Flett & Russell Glaciers, MRNP, July 18, 2006
Monika and I both had Tuesday off, and thinking that with this winter's snowfall there should still be ample snow on the northeast flank of Rainier, we decided on a day trip to the Flett and Russell Glaciers.
I pulled up to her house a little before 7:00 AM after a whopping three hours of sleep and we loaded the gear into her Jetta TDI wagon, freshly filled with biodiesel from Dr. Dan's Fuelwerks. We bombed I-5, SR 18, and the 410 into Enumclaw and on to Wilkeson. The gravel road up to Mowich Lake had been freshly graded this year, and the washboard sections were quite a bit smoother than I remembered.
After a bit of hemming and hawing about what gear to take and which pack to use, we decided on no avy gear, a light 30 meter rope, harnesses, pickets and axes. Neither of us had seen much in the way of crevasses on this route in the past, but we hadn't been here this late in the season either.
We arrived at the Mowich Lake trailhead around 9:30 and loaded up, with Monika having to choose between several options in her quiver of skis and packs and eventually going with the lightest and smallest setups. She suggested the Knapsack Pass shortcut as a means of cutting off a couple of miles of approach time and I agreed to check it out, not having been up that way.
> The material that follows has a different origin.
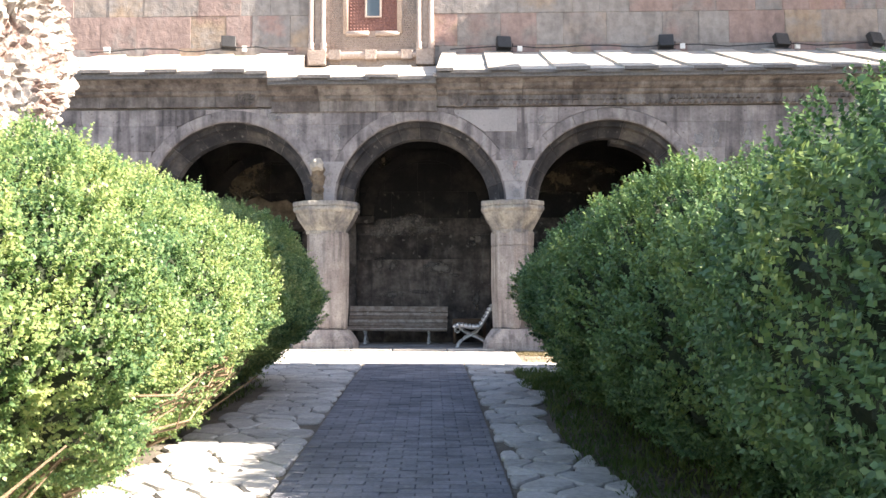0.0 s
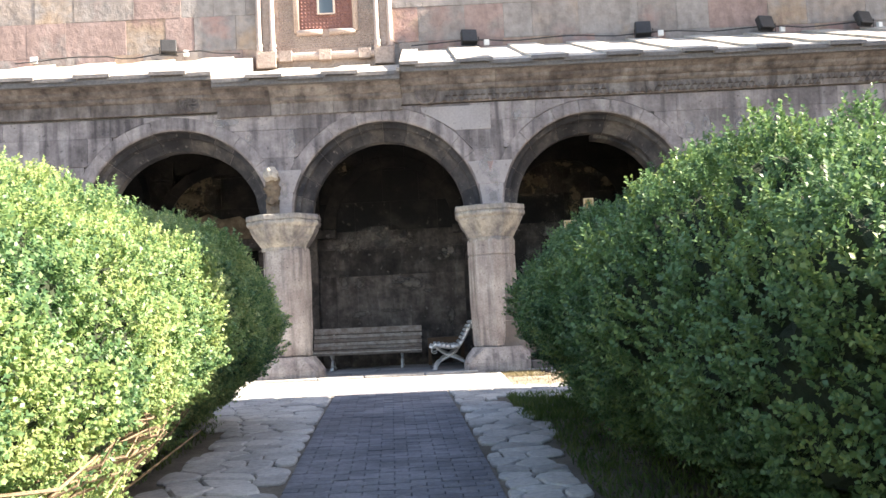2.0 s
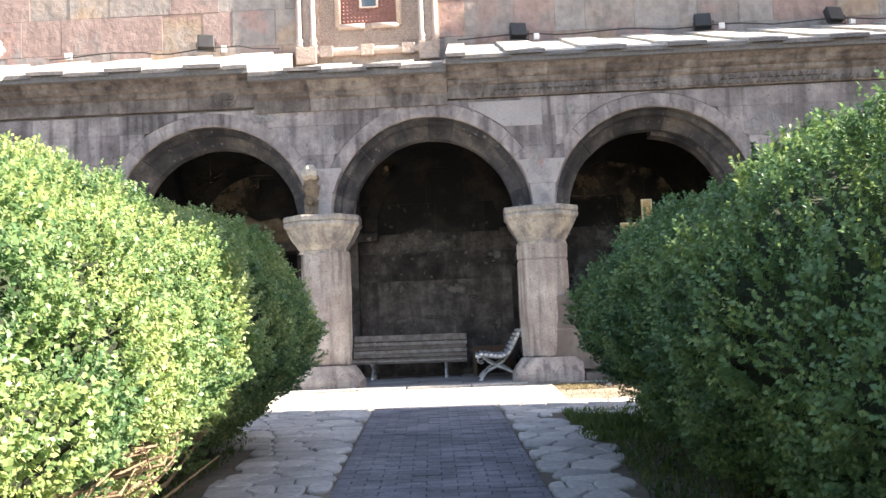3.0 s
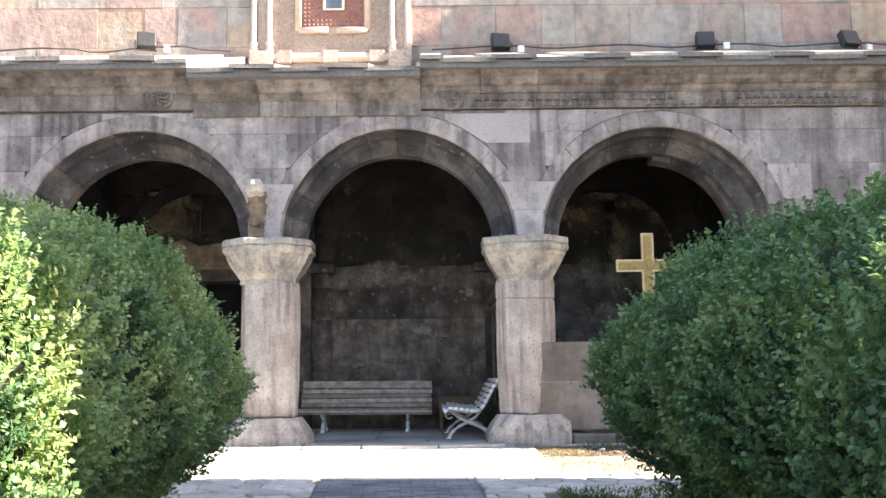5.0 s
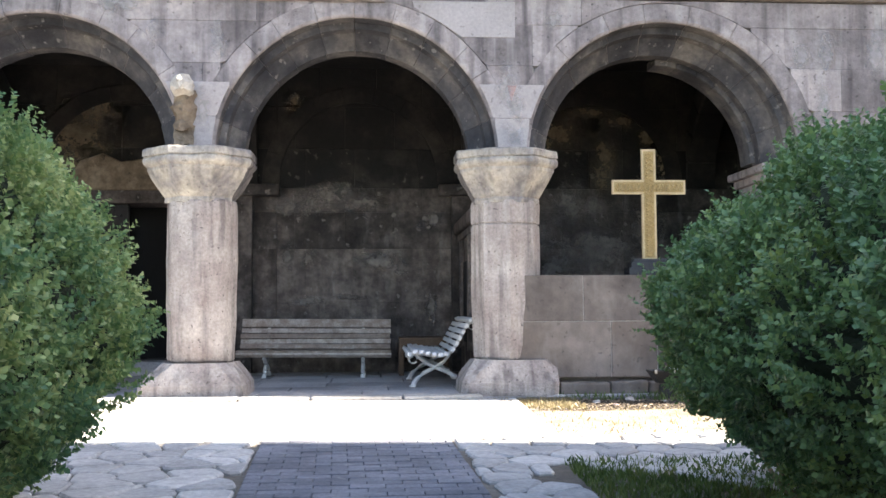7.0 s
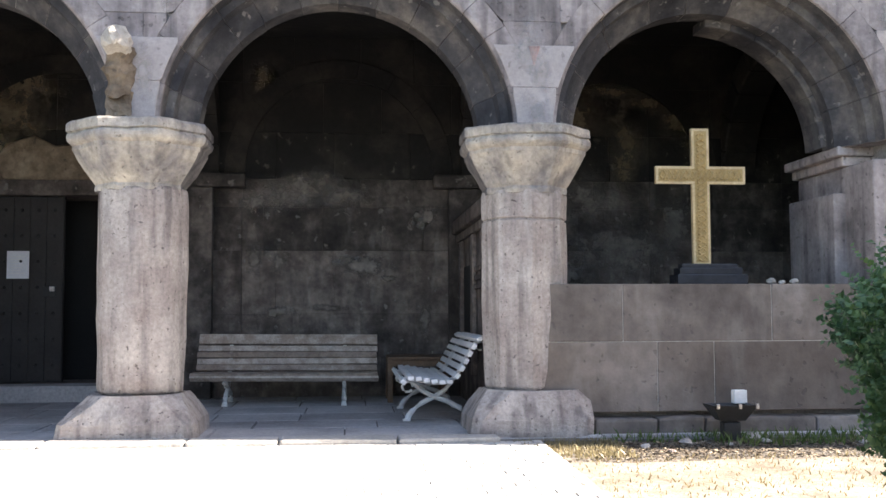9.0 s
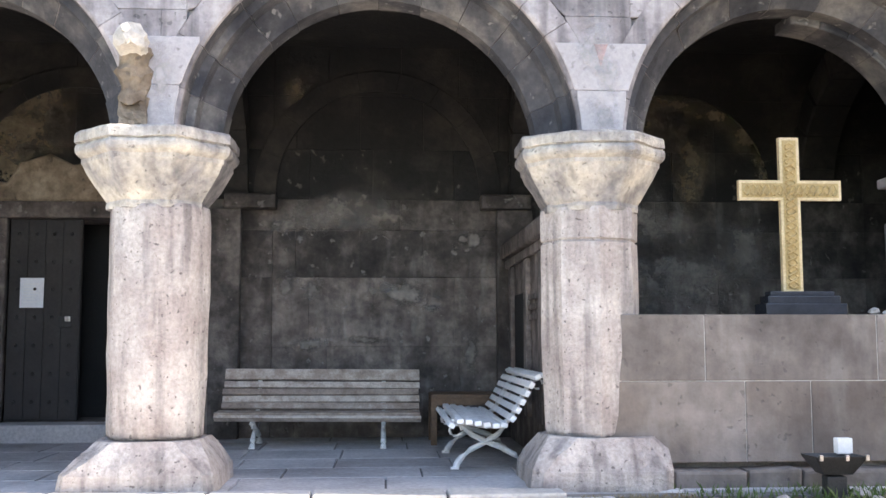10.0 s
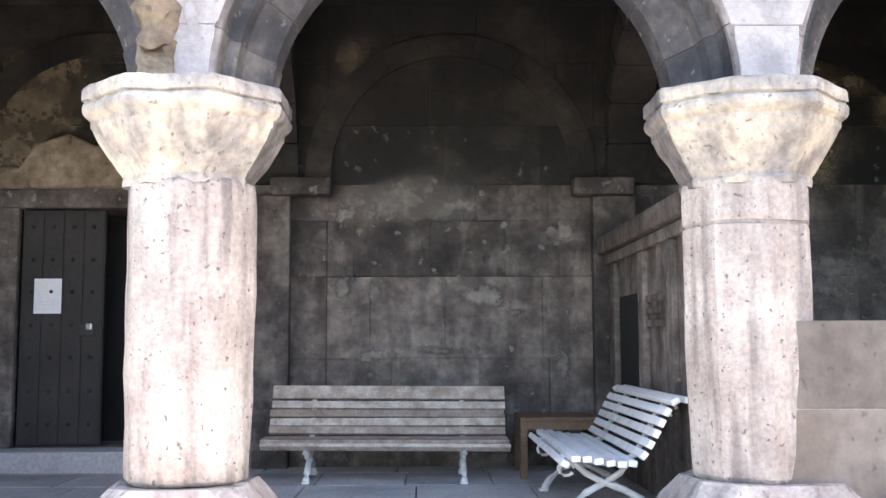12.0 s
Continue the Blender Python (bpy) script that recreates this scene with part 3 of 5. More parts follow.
part("corbel_foot", roughen(roughen(bm, 0.022, 10), 0.016, 25), PLASTER, t)

# ---------- cornice ----------
PROFILE = [(17.25, 4.68), (17.105, 4.69), (17.10, 4.87), (17.06, 4.885), (17.03, 4.91), (17.03, 4.95), (16.98, 4.965), (16.93, 5.00), (16.92, 5.04), (16.86, 5.065), (16.80, 5.12), (17.3, 5.12)]


def cornice(x0, x1, dz, name="cornice"):
    t = thing(name, "moulded grey stone cornice with worn bands", "cornice", kind="structure")
    x = x0
    while x < x1 - 0.05:
        w = rnd.uniform(0.7, 1.2)
        e = x1 if x1 - x - w < 0.5 else x + w
        bm = bmesh.new()
        n = 4
        rings = [[bm.verts.new((x + 0.003 + (e - x - 0.006) * i / n, y, z + dz)) for y, z in PROFILE] for i in range(n + 1)]
        for a, b in zip(rings, rings[1:]):
            for i in range(len(PROFILE)):
                j = (i + 1) % len(PROFILE)
                bm.faces.new((a[i], a[j], b[j], b[i]))
        bm.faces.new(rings[0])
        bm.faces.new(rings[-1][::-1])
        part("cornice_stone", roughen(bm, 0.008, 6), CORNICE, t)
        x = e
    return t


cornice(-11, -2.52, 0.05)
cornice(-2.52, 0.33, -0.05)
corn_r = cornice(0.33, 13, 0.03)
# carved frieze on the right-hand cornice: small triangles
fv, ff = [], []
x = 1.0
while x < 9.0:
    for r in range(2):
        cx, cz = x + 0.055 * (r % 2), 4.765 + 0.075 * r
        if noise.noise(Vector((x * 0.9, r, 2))) > -0.25:
            b = len(fv)
            s = 0.044
            fv += [(cx - s, 17.104, cz - 0.032), (cx + s, 17.104, cz - 0.032), (cx, 17.104, cz + 0.045), (cx - s * 0.7, 17.06, cz - 0.022), (cx + s * 0.7, 17.06, cz - 0.022), (cx, 17.06, cz + 0.032)]
            ff += [(b, b + 1, b + 4, b + 3), (b + 1, b + 2, b + 5, b + 4), (b + 2, b, b + 3, b + 5), (b + 3, b + 4, b + 5)]
    x += 0.11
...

The way up from the little ranger station was a steep and sometimes slippery trail, with a couple of passes and a bit of bushwhacking required to get to the Flett Glacier. Once on the "glacier" we were disappointed and surprised to find significantly less snow than at approximately the same time last year - there was snow in the basin below the Observation Rock headwall, but it didn't connect to the snow above, and the valley leading to the Russell Glacier was almost completely melted out.
We put on the ski crampons and took an extremely high line to access the Russell - several of the traverses were down to glacial ice with running water flowing over it, and we would have made better time by just booting up the rock. On the way down, we were able to connect to an adjacent chute and avoid the ugly pumice-impregnated ice.
Once on continuous snow we made good time - following Monika in any sort of uphill mode is kind of like latching onto Lance Armstrong's wheel on a bike ride, just put your head down and follow the skin track!
We decided not to climb to the highest possible point as the top was devoid of snow and the skiing underneath it did not look too inviting - in fact the snow on the penultimate face was full of large, dirty and still hard suncups as well. We hydrated and had a snack, then got ready for the "fun" part.
The skiing on the upper portion of the Russell was pretty questionable, especially with Monika's skinny 150 cm race skis and TLT 4 Race boots - essentially a hop turn and traverse situation, then look for a place without huge holes to make another direction change.
Lower down, the snow surface was smoother and some reasonable turns could be made, though it was pretty low-angle skiing. We were able to avoid the glacial ice sections entirely and made it over to the lower section of the O-Rock headwall with just a short carry. Found the shoes without a problem just as the cloud deck set in. Strangely enough, in contrast to last year, there was ample clean running water from a variety of sources, and the ponds at the bases of the glaciers were clear rather than the color of a double short latté, so we filled up a few Nalgenes for the trip down.
The way out proved to be a long slog, as we chose the regular trail (not as steep) in an attempt to save Monika's knees . . . highpoint of the day was perhaps the dip in Mowich Lake (though Monika's fingers were still numb an hour later) . . . low point was definitely the state trooper clocking the Jetta at 76 mph "on video" in a 60 mph zone on the 167.
Lots of nice hiking, with a little skiing thrown in!